The Gospel of the Closed Door

He sits in a dim dorm room, lit only by the static blue glow of a monitor, the kind of light that makes a young man look older than he is. Outside, Cambridge is asleep under the weight of its own history, but inside this narrow box of a room, something restless pulses — the hum of possibility, the sting of rejection, the soft click-click of keys rewriting the hierarchy of the world. It’s not the start of a company. It’s the birth of an empire disguised as a school project, a flicker of power in a place no one was watching. Every entrepreneur remembers a night like that — where creation feels less like inspiration and more like survival.

David Fincher’s The Social Network (2010) doesn’t open with triumph; it opens with a break. A wound. The kind you want to cauterize with code and ambition. It’s a movie about a website, sure, but only in the way Citizen Kane is about a newspaper. The object is the stage; the ego is the performance. What Fincher captures — with cold neon precision and Trent Reznor’s electric heartbeat — is the moment a young man realizes that attention is the most valuable currency in America, and he’s willing to burn everything he loves to earn it.
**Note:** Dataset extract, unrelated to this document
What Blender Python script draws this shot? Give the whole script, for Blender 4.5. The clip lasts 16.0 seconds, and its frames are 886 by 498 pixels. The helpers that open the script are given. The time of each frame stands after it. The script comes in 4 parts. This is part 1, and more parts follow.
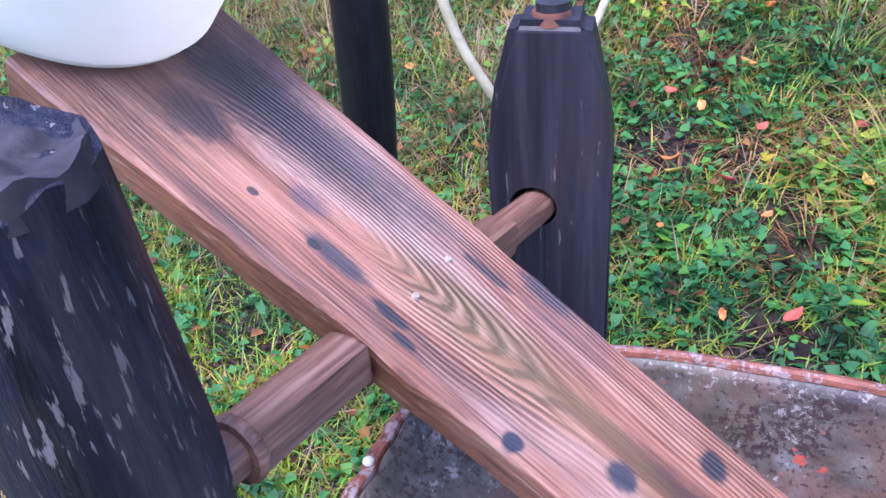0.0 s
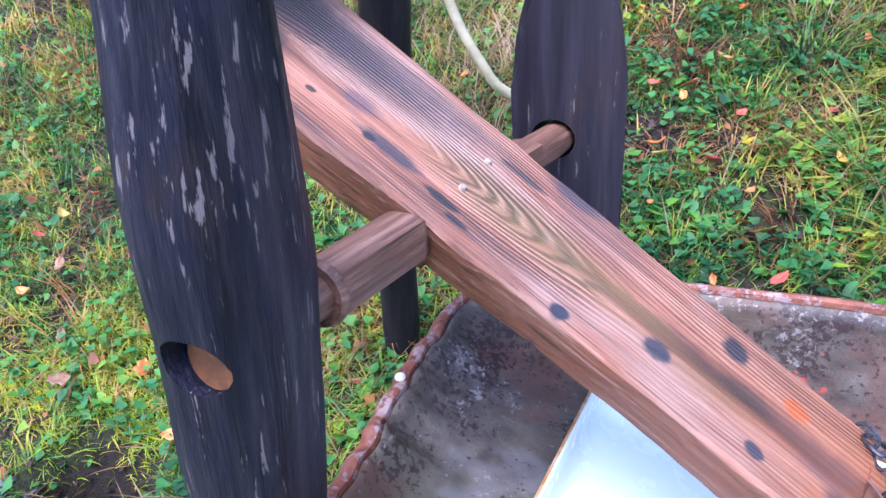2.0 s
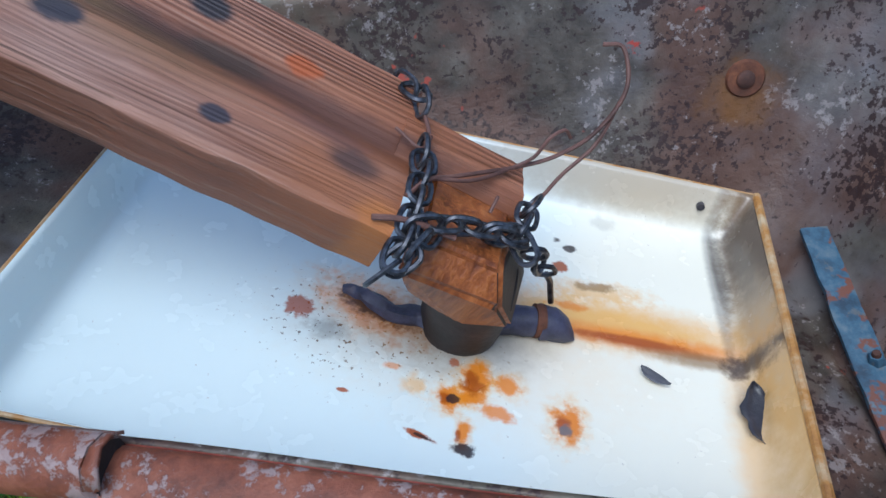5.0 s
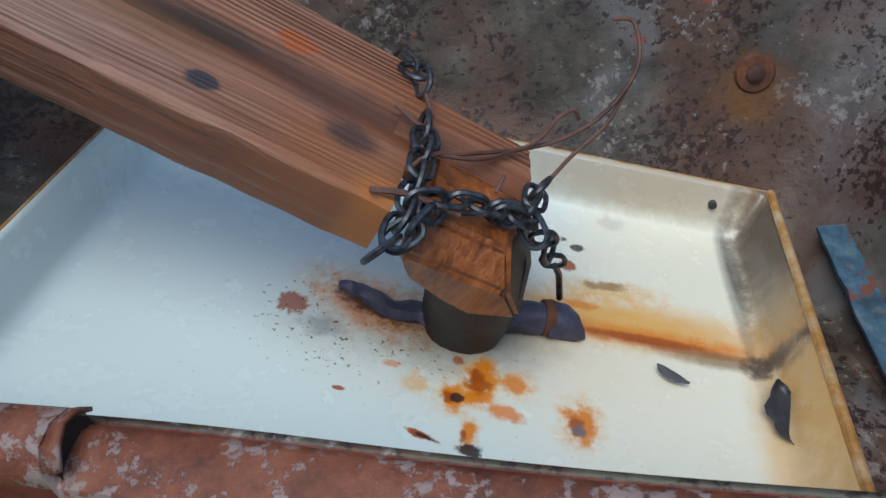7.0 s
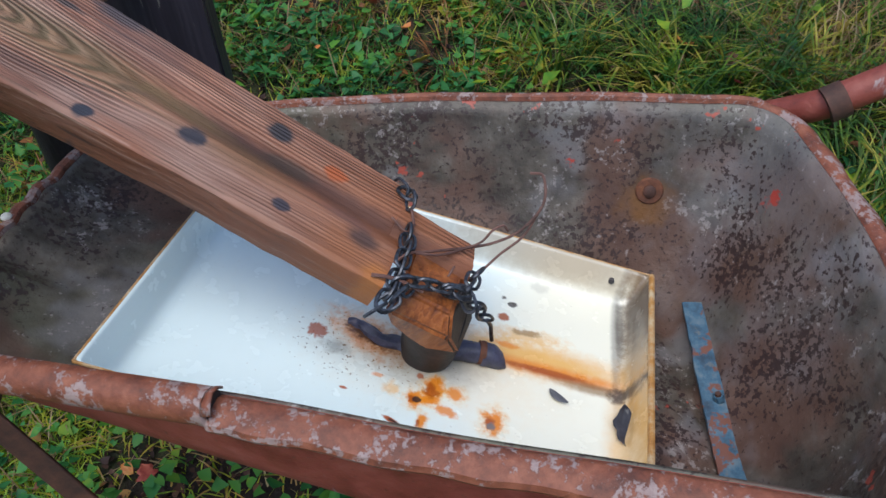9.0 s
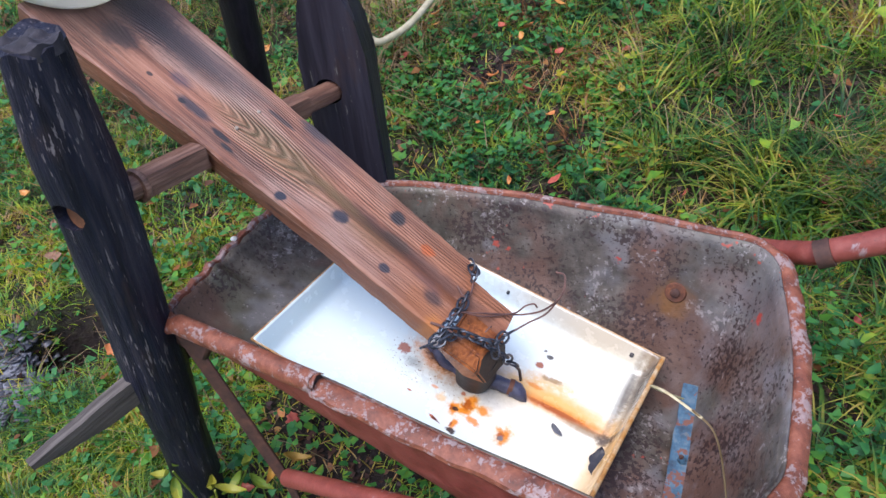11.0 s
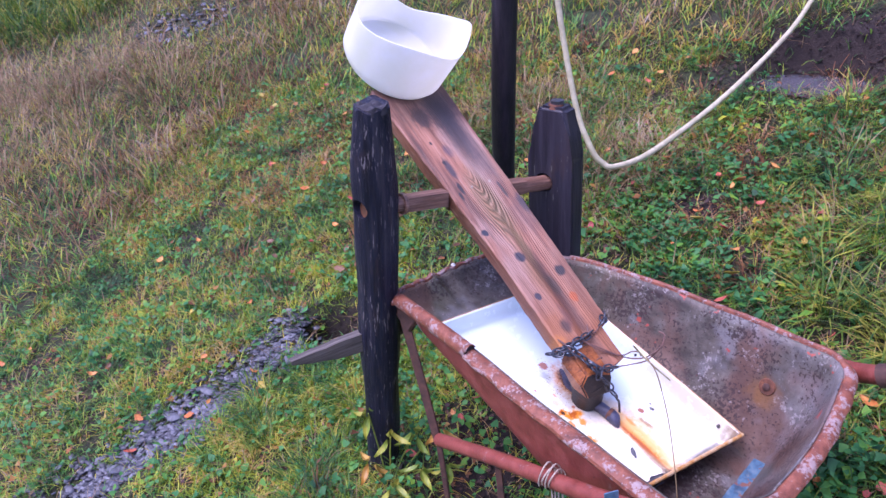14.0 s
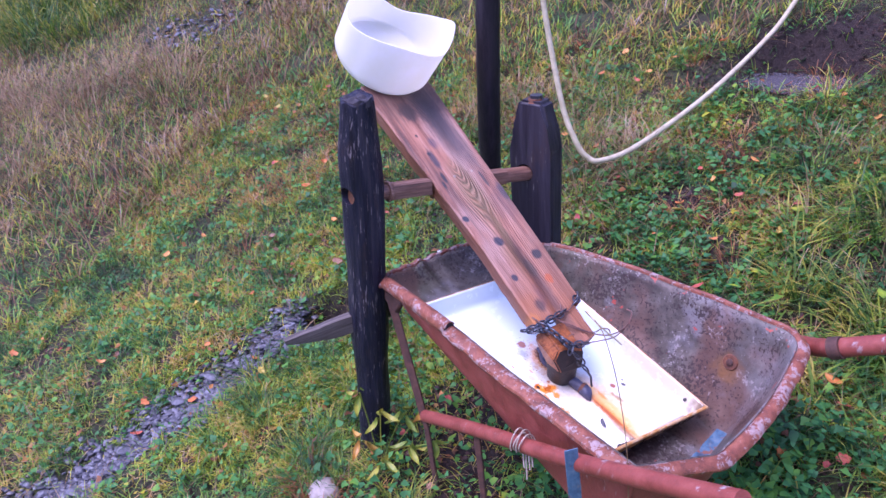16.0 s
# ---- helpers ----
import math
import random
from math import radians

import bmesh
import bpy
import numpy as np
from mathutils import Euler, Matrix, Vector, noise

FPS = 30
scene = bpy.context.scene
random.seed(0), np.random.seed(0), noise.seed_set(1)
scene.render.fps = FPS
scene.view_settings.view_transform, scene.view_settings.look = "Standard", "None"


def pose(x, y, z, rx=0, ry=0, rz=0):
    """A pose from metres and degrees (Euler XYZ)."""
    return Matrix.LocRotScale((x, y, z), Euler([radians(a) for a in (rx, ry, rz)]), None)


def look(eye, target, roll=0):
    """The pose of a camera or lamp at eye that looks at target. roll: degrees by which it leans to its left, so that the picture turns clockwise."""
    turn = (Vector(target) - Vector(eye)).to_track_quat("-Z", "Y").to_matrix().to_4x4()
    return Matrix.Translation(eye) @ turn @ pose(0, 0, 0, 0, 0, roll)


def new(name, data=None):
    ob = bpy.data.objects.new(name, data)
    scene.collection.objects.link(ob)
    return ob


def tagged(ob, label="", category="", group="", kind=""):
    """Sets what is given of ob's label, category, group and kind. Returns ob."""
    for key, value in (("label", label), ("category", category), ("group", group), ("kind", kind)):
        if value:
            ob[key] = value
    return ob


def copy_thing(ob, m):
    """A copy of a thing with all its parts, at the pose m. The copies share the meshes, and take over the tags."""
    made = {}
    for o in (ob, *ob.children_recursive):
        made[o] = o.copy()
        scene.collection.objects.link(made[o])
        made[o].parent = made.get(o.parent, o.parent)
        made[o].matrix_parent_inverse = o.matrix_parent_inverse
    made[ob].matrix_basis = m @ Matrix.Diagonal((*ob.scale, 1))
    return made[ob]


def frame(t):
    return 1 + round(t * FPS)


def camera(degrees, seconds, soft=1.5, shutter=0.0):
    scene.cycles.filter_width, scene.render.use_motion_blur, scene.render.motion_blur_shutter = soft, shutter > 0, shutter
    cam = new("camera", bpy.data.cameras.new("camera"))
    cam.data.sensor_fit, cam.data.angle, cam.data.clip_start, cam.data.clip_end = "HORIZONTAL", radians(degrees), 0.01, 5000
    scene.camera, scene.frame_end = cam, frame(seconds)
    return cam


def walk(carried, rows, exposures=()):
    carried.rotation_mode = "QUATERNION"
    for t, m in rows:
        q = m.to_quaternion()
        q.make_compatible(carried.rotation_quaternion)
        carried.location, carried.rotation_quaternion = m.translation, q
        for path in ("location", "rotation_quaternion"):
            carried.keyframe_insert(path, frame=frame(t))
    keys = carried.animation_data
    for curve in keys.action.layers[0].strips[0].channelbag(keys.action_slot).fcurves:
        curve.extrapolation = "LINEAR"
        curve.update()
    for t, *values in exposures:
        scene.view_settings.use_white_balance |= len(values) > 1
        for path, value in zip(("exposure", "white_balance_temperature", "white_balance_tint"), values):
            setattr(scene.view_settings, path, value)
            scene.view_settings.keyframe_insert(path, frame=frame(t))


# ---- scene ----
cam = camera(62.1, 16.0)
PATH = [
    (0, (0.013, 0.046, 1.493), (-0.102, 1.685, 0.353), -5.3),
    (0.5, (-0.021, 0.016, 1.462), (-0.079, 1.678, 0.351), -3.9),
    (1, (-0.039, -0.011, 1.436), (-0.059, 1.682, 0.372), -3.0),
    (1.5, (-0.053, -0.037, 1.424), (-0.076, 1.665, 0.373), -3.4),
    (2, (-0.065, -0.065, 1.413), (-0.078, 1.634, 0.357), -3.5),
    (2.5, (-0.057, -0.092, 1.416), (-0.03, 1.571, 0.307), -3.9),
    (3, (-0.02, -0.115, 1.418), (0.099, 1.513, 0.264), -4.6),
    (3.5, (0.05, -0.12, 1.403), (0.312, 1.465, 0.212), -4.7),
    (4, (0.13, -0.103, 1.357), (0.519, 1.396, 0.091), -4.8),
    (4.5, (0.191, -0.092, 1.281), (0.596, 1.326, -0.071), -6.2),
    (5, (0.198, -0.05, 1.173), (0.6, 1.32, -0.228), -7.1),
    (5.2, (0.192, -0.034, 1.114), (0.604, 1.36, -0.26), -7.6),
    (7.3, (0.188, -0.057, 1.126), (0.643, 1.375, -0.195), -6.3),
    (7.5, (0.184, -0.075, 1.162), (0.654, 1.336, -0.176), -5.1),
    (8, (0.159, -0.128, 1.257), (0.684, 1.256, -0.088), -4.1),
    (8.2, (0.151, -0.154, 1.284), (0.688, 1.231, -0.054), -3.4),
    (10.3, (0.287, -0.418, 1.582), (0.368, 1.127, 0.316), -3.3),
    (10.5, (0.314, -0.445, 1.631), (0.344, 1.086, 0.344), -3.8),
    (11, (0.334, -0.536, 1.69), (0.246, 1.016, 0.432), -5.5),
    (11.5, (0.352, -0.681, 1.732), (0.081, 0.934, 0.585), -5.0),
    (12, (0.391, -0.81, 1.76), (0.024, 0.845, 0.697), -4.1),
    (12.5, (0.431, -0.889, 1.787), (-0.012, 0.773, 0.767), -5.2),
    (13, (0.501, -0.932, 1.797), (-0.05, 0.732, 0.834), -3.7),
    (13.5, (0.58, -0.991, 1.803), (-0.112, 0.639, 0.873), -3.3),
    (14, (0.641, -1.051, 1.807), (-0.145, 0.551, 0.904), -2.8),
    (14.5, (0.676, -1.094, 1.813), (-0.177, 0.489, 0.936), -2.4),
    (15, (0.696, -1.122, 1.813), (-0.152, 0.468, 0.945), -2.8),
    (15.5, (0.722, -1.127, 1.808), (-0.096, 0.466, 0.917), -2.6),
    (16, (0.757, -1.135, 1.81), (-0.057, 0.461, 0.92), -3.3),
]
EXPOSURES = [(0.0, 1.84, 5350, 29), (1.2, 1.98, 5500, 25), (2.5, 1.98, 5500, 24), (3.5, 1.58, 5550, 17), (4.5, 0.78, 5550, 8), (5.2, 0.42, 5700, 4), (7.3, 0.08, 6300, 1), (8.2, 0.26, 6300, 3), (10.3, 0.93, 6100, 12), (11.0, 1.09, 6120, 15), (12.0, 1.24, 5950, 21), (13.5, 1.4, 5650, 36), (14.5, 1.42, 5500, 48), (16.0, 1.43, 5450, 51)]
walk(cam, [(t, look(eye, target, roll)) for t, eye, target, roll in PATH], EXPOSURES)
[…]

The film isn’t interested in who “invented” Facebook; it’s interested in who needed it. In Mark Zuckerberg, Aaron Sorkin finds a character driven by the paradox every modern founder faces — longing for connection while operating at a distance so vast it becomes its own kind of loneliness. Zuckerberg isn’t the villain or the hero; he’s the inevitable product of a world where exclusivity is the new religion, and entry is purchased with lines of code. The Winklevoss twins see Facebook as theft. Eduardo Saverin sees it as betrayal. The audience sees it for what it is: the first great entrepreneurial myth of the digital century.

Fincher shoots the story like a heist film where the vault is full of people’s attention spans. Zuckerberg doesn’t crack safes — he cracks human psychology. He understands something most entrepreneurs miss until it’s too late: every market is emotional long before it becomes financial. Facebook works not because it connected people, but because it validated them. Because it made status visible. Because it turned college — that chaotic marketplace of insecurity — into a sortable, rankable ecosystem of desire.

Watching it today, years detached from the breathless awe of its rise, the film feels prophetic. Not about social media, but about the new species of entrepreneur it would create. The kind who speaks in metrics instead of memories. Who scales faster than he feels. Who knows that it’s better to be first than to be right. The kind who sits alone at a glowing screen long after everyone else has gone home, refreshing a page, waiting for proof that the world finally sees him.

There’s a moment in the film — maybe the most honest one — when Sean Parker tells Zuckerberg, “A million dollars isn’t cool. You know what’s cool?” The line has been memed to death, but it’s not about money. It’s about mythmaking. About the way entrepreneurs rewrite their origin stories in real time, polishing the rough edges, making the late nights look glamorous, making the losses disappear. It’s the same instinct that drives ad men to sell cigarettes as liberation and coffee as comfort. Every empresario knows the trick: a brand is just a story that convinced the world to believe it.

But Fincher refuses the fantasy. He shows us the boardrooms where silence feels like a knife. The lawyers who don’t blink. The friends cut out with the precision of surgical steel. In his hands, entrepreneurship is not the glossy language of TED Talks — it’s the cold math of ambition. Something gained, something sacrificed. Creation always costs more than advertised.

What makes The Social Network endure isn’t its relevance — it’s its honesty. It understands that success doesn’t arrive with a parade. It arrives quietly, in the glow of a laptop, in the echo of a slammed door, in the hollow victory of being right and alone. The film doesn’t judge Zuckerberg; it studies him. It asks the question every entrepreneur eventually faces: If you build the world’s most powerful platform but lose the only person who believed in you, was it worth it?

In the final shot, he sits there refreshing a friend request, waiting for absolution from the very platform he built. It’s a simple image — a lonely man staring through the glass he created. But it’s the perfect metaphor for modern entrepreneurship: the closer we get to the center of power, the more we realize how much of it is just our own reflection staring back.

And maybe that’s the quiet brilliance of the film. It teaches us that the greatest empires aren’t built on code or capital — they’re built on desire. On the need to be seen. On the ache to matter. Something no IPO can quantify.

Every empire has its creation myth. The Social Network simply shows us what it costs to believe in yours.